Arguable take: these standout tracks don’t “break” the album—they reveal what the rest of it is trying to hide.

Conclusion: Blue Tears is control dressed up as chaos

Blue Tears sounds like it’s showing off, but it’s actually enforcing rules: keep the references dense, keep the beats shadowy, keep the world running, don’t linger too long on the cost. When it does linger—“Love Jones,” “Chasing Ghosts”—the whole album suddenly reads differently, like the nonstop drug-dealer certainty is partly a spell he’s casting so he doesn’t have to sit in silence with himself.

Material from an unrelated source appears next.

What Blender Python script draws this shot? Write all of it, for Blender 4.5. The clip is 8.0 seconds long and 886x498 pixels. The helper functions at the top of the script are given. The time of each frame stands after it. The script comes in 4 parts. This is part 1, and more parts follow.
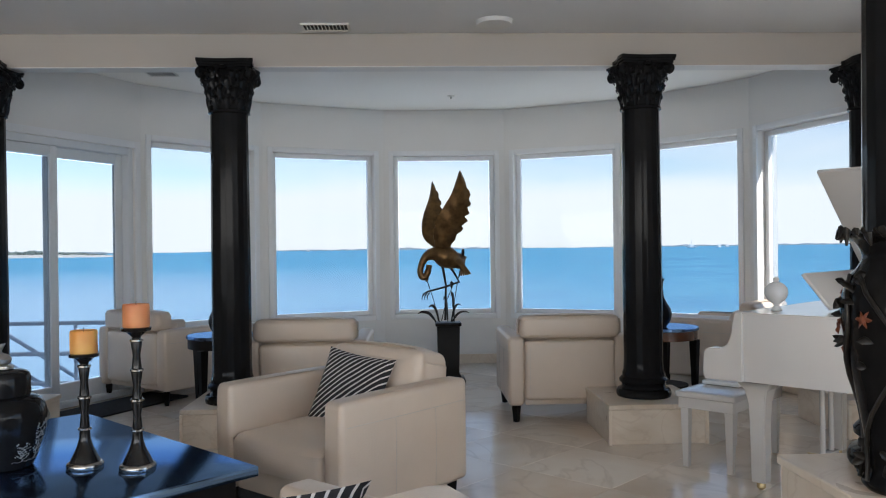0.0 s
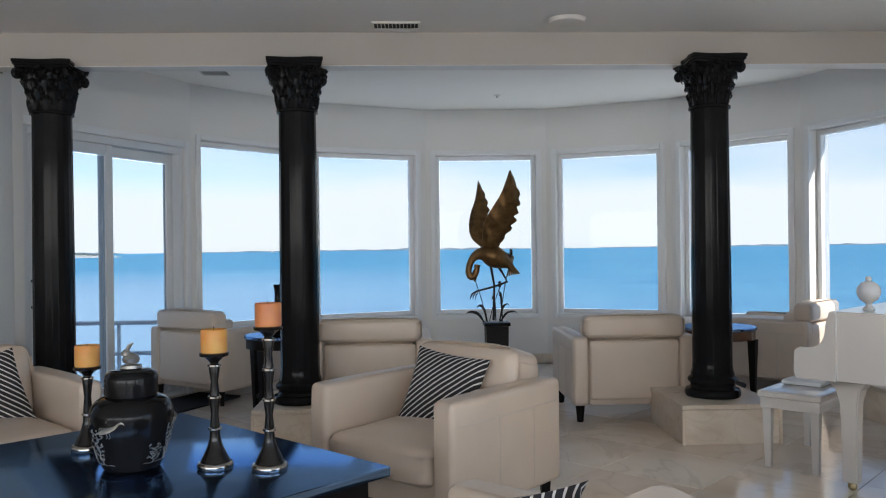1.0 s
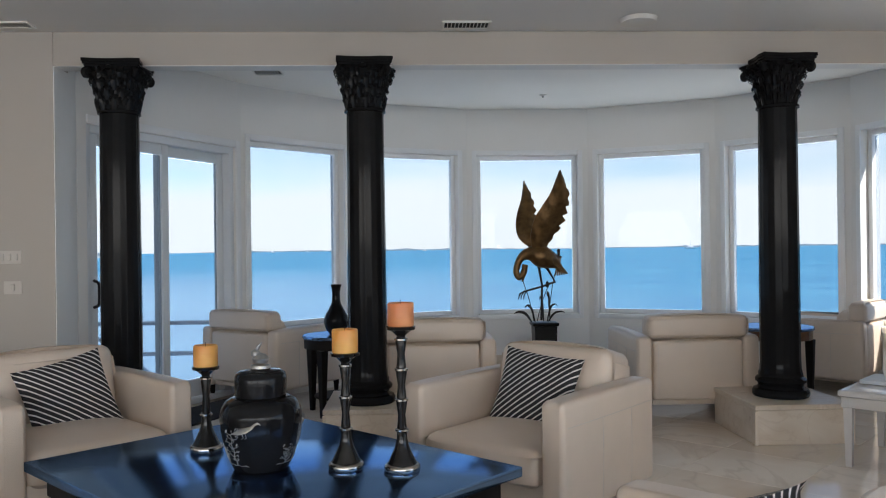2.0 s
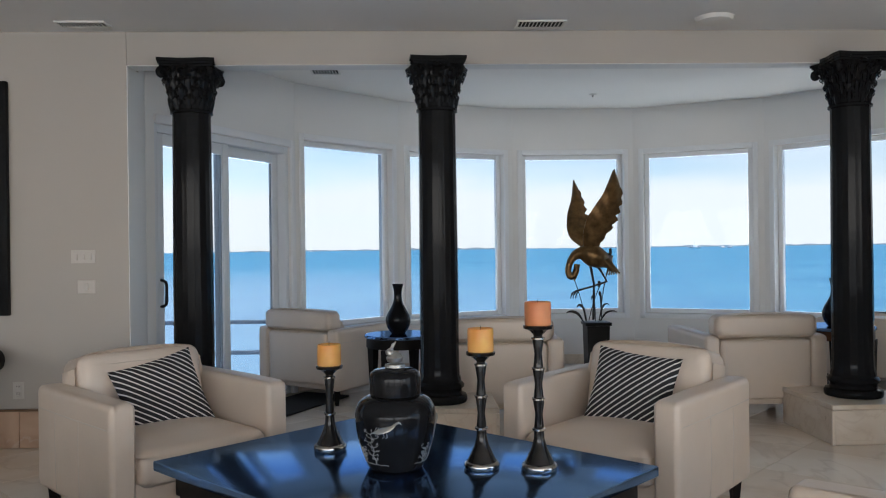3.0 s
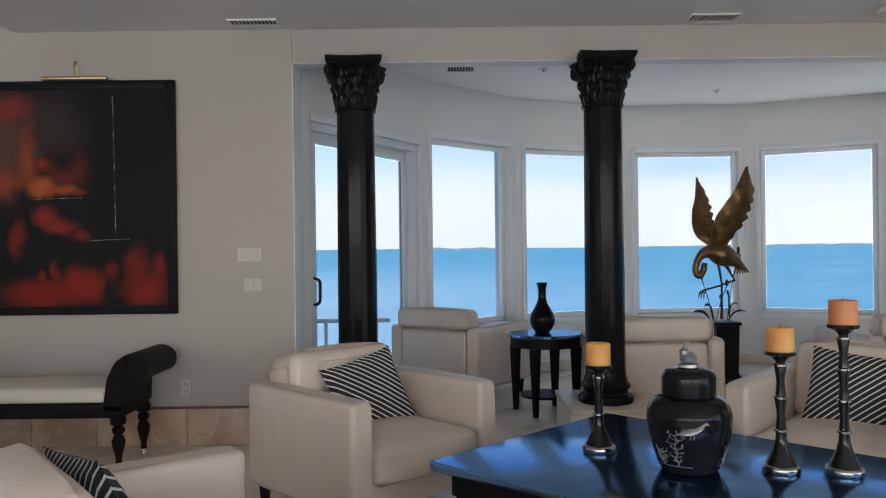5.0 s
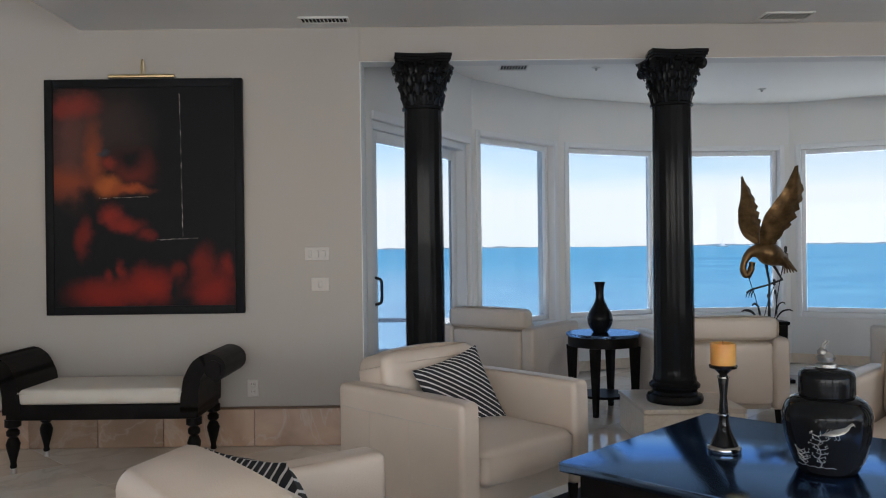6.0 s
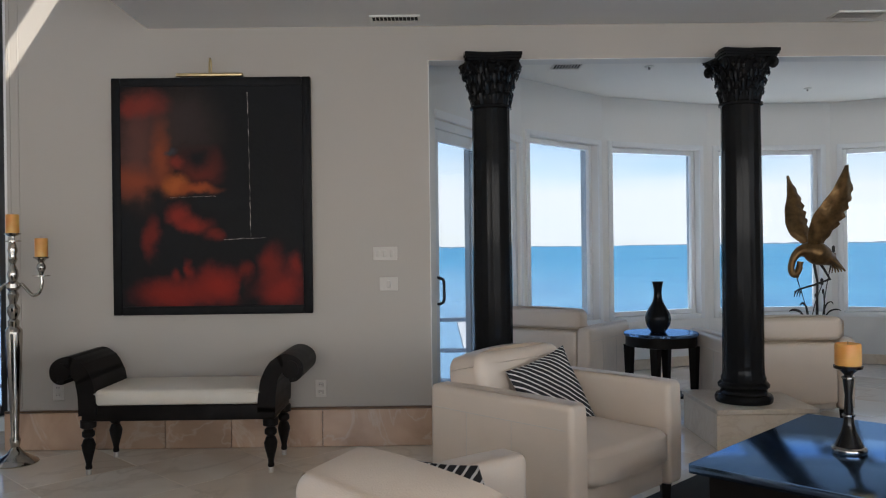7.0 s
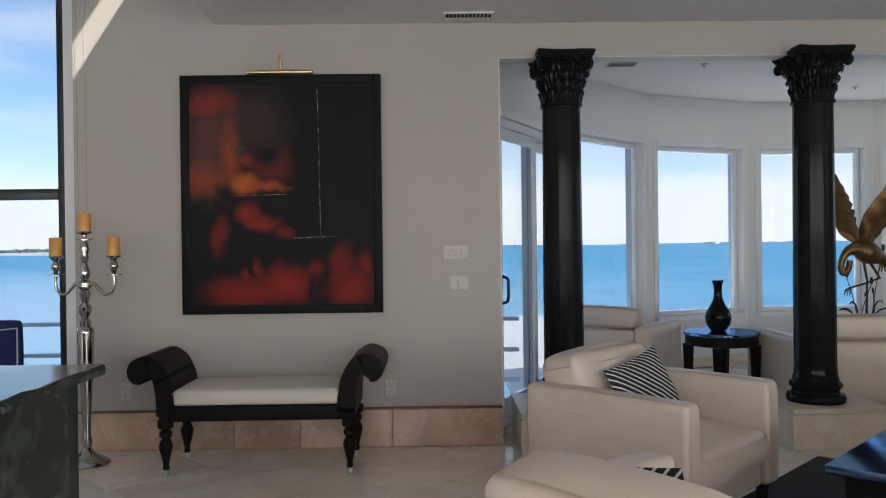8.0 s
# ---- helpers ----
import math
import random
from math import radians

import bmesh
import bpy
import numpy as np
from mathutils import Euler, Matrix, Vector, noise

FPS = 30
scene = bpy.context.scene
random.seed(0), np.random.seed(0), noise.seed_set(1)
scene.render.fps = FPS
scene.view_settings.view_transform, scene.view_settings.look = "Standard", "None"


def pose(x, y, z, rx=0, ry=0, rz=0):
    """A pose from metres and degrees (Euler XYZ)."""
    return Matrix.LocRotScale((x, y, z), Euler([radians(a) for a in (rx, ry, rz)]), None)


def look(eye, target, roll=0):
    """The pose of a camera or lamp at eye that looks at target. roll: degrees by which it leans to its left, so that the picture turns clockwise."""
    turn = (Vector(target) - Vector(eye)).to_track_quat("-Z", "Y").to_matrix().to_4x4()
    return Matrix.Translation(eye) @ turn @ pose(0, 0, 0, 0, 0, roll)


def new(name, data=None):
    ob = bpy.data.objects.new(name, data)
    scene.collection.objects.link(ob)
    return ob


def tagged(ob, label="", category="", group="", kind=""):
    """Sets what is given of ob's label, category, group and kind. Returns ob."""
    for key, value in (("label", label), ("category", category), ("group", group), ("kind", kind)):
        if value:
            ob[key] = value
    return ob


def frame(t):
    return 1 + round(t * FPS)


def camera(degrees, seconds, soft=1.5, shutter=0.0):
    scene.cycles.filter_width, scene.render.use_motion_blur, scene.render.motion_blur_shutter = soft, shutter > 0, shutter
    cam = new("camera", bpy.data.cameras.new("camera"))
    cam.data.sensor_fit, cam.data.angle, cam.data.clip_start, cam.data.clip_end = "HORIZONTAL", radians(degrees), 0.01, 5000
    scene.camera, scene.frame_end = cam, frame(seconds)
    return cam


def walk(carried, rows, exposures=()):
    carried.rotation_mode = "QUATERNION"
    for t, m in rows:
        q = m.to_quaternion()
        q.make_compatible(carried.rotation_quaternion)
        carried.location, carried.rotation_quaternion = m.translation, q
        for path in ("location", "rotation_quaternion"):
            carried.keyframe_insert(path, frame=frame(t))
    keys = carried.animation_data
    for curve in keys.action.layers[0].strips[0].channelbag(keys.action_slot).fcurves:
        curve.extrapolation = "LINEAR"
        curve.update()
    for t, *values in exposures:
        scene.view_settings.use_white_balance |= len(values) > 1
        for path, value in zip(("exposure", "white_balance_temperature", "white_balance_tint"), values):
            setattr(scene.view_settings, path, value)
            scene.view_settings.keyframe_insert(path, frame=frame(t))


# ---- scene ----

from functools import partial

# ---- camera ----
cam = camera(58.3, 8.0, soft=1.1)
PATH = [
    (0.0, (0.046, -0.014, 1.242), -2.12, -0.04),
    (0.5, (-0.174, 0.008, 1.241), -2.18, -0.03),
    (1.0, (-0.410, 0.024, 1.240), -2.17, 0.00),
    (1.5, (-0.632, 0.042, 1.241), -2.22, 0.02),
    (3.0, (-1.308, 0.074, 1.246), -1.95, 0.00),
    (3.5, (-1.520, 0.096, 1.245), -0.89, 0.02),
    (4.0, (-1.767, 0.115, 1.247), 0.11, 0.01),
    (4.5, (-1.978, 0.132, 1.247), 0.11, 0.00),
    (6.0, (-2.660, 0.172, 1.253), -0.20, -0.07),
    (6.5, (-2.882, 0.184, 1.257), -0.29, -0.10),
    (7.0, (-3.114, 0.196, 1.261), -0.37, -0.13),
    (7.5, (-3.341, 0.214, 1.264), -0.49, -0.19),
    (8.0, (-3.580, 0.238, 1.265), -0.57, -0.21),
]


def aim(eye, yaw, pitch):
    a, b = radians(yaw), radians(pitch)
    target = (eye[0] - math.sin(a) * math.cos(b), eye[1] + math.cos(a) * math.cos(b), eye[2] + math.sin(b))
    return look(eye, target, -0.7)


walk(cam, [(t, aim(eye, yaw, pitch)) for t, eye, yaw, pitch in PATH], exposures=[(0.0, 0.66, 6250, 10)])

# ---- world and sun ----
SUN_TO = Vector((0.47, -0.50, 0.72)).normalized()
world = bpy.data.worlds.new("sky")
scene.world = world
world.use_nodes = True
wn, wl = world.node_tree.nodes, world.node_tree.links
sky = wn.new("ShaderNodeTexSky")
sky.sky_type, sky.sun_disc = "NISHITA", False
sky.dust_density, sky.ozone_density = 0.4, 1.6
sky.sun_elevation = math.asin(SUN_TO.z)
sky.sun_rotation = math.atan2(SUN_TO.x, SUN_TO.y)
coord = wn.new("ShaderNodeTexCoord")
squash = wn.new("ShaderNodeMapping")
squash.inputs["Scale"].default_value = (1.6, 1.6, 7.0)
cloud = wn.new("ShaderNodeTexNoise")
cloud.inputs["Scale"].default_value, cloud.inputs["Detail"].default_value = 2.2, 7.0
ramp = wn.new("ShaderNodeValToRGB")
ramp.color_ramp.elements[0].position, ramp.color_ramp.elements[1].position = 0.42, 0.72
mix = wn.new("ShaderNodeMix")
mix.data_type = "RGBA"
mix.inputs[7].default_value = (4.9, 5.0, 5.1, 1)
wl.new(coord.outputs["Generated"], squash.inputs[0])
wl.new(squash.outputs[0], cloud.inputs["Vector"])
wl.new(cloud.outputs[0], ramp.inputs[0])
# a bank of bright haze low over the sea, broken cloud above it
split, bank, add = wn.new("ShaderNodeSeparateXYZ"), wn.new("ShaderNodeValToRGB"), wn.new("ShaderNodeMath")
e = bank.color_ramp.elements
e[0].position, e[0].color = 0.0, (0.70, 0.70, 0.70, 1)
e[1].position, e[1].color = 0.16, (0.0, 0.0, 0.0, 1)
high = e.new(0.092)
high.color = (0.22, 0.22, 0.22, 1)
low = e.new(0.058)
low.color = (0.98, 0.98, 0.98, 1)
add.operation, add.use_clamp = "MULTIPLY_ADD", True
add.inputs[1].default_value = 0.55
wl.new(coord.outputs["Generated"], split.inputs[0])
wl.new(split.outputs["Z"], bank.inputs[0])
wl.new(ramp.outputs[0], add.inputs[0])
wl.new(bank.outputs[0], add.inputs[2])
wl.new(add.outputs[0], mix.inputs[0])
deep = wn.new("ShaderNodeVectorMath")
deep.operation = "MULTIPLY"
deep.inputs[1].default_value = (0.66, 0.70, 0.76)
wl.new(sky.outputs[0], deep.inputs[0])
wl.new(deep.outputs[0], mix.inputs[6])
wl.new(mix.outputs[2], wn["Background"].inputs["Color"])
wn["Background"].inputs["Strength"].default_value = 0.30

sun = new("sun", bpy.data.lights.new("sun", "SUN"))
sun.data.energy, sun.data.angle, sun.data.color = 5.0, radians(0.5), (1.0, 0.95, 0.86)
sun.matrix_world = look(SUN_TO * 30, (0, 0, 0))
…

And yeah, the sameness can blur if you’re only half listening. But if you’re tuned in to words—actual bars, actual choices—this is the kind of record that rewards attention by refusing to slow down for you.

Our verdict: People who like rap that treats language like a knife (quick, shiny, and slightly dangerous) will get hooked on Blue Tears. If you need big beat switches, wide emotional arcs, or choruses that spoon-feed you the point, this album will feel like being trapped in a luxury car with tinted windows and no radio presets.

FAQ

  • What is the core vibe of Blue Tears?
    Blue Tears lives in muffled soul loops and nonstop drug-economy talk, with two major emotional breaks that hit because they’re rare.
  • Does the album have any personal songs, or is it all coke talk?
    It’s mostly commodity-and-motion writing, but “Chasing Ghosts” goes inward hard, and “Love Jones” admits the lifestyle has an end.
  • Why do so many tracks feel sonically similar?
    Tremendiss keeps a narrow palette on purpose—one producer, one mood, short runtime. It’s a deliberate bet, not a mistake, though it can blur.
  • Which tracks should I start with?
    Start with “Love Jones” for concept and consequences, “Chasing Ghosts” for the emotional crack in the wall, and “Maya Angelou” for the record’s sharpest posture.
  • Is Blue Tears more about Boston or more about the broader drug-rap tradition?
    It feels rooted in a specific corridor and name, but it speaks a wider language—brands, weight, paranoia, politics—without stopping to explain itself.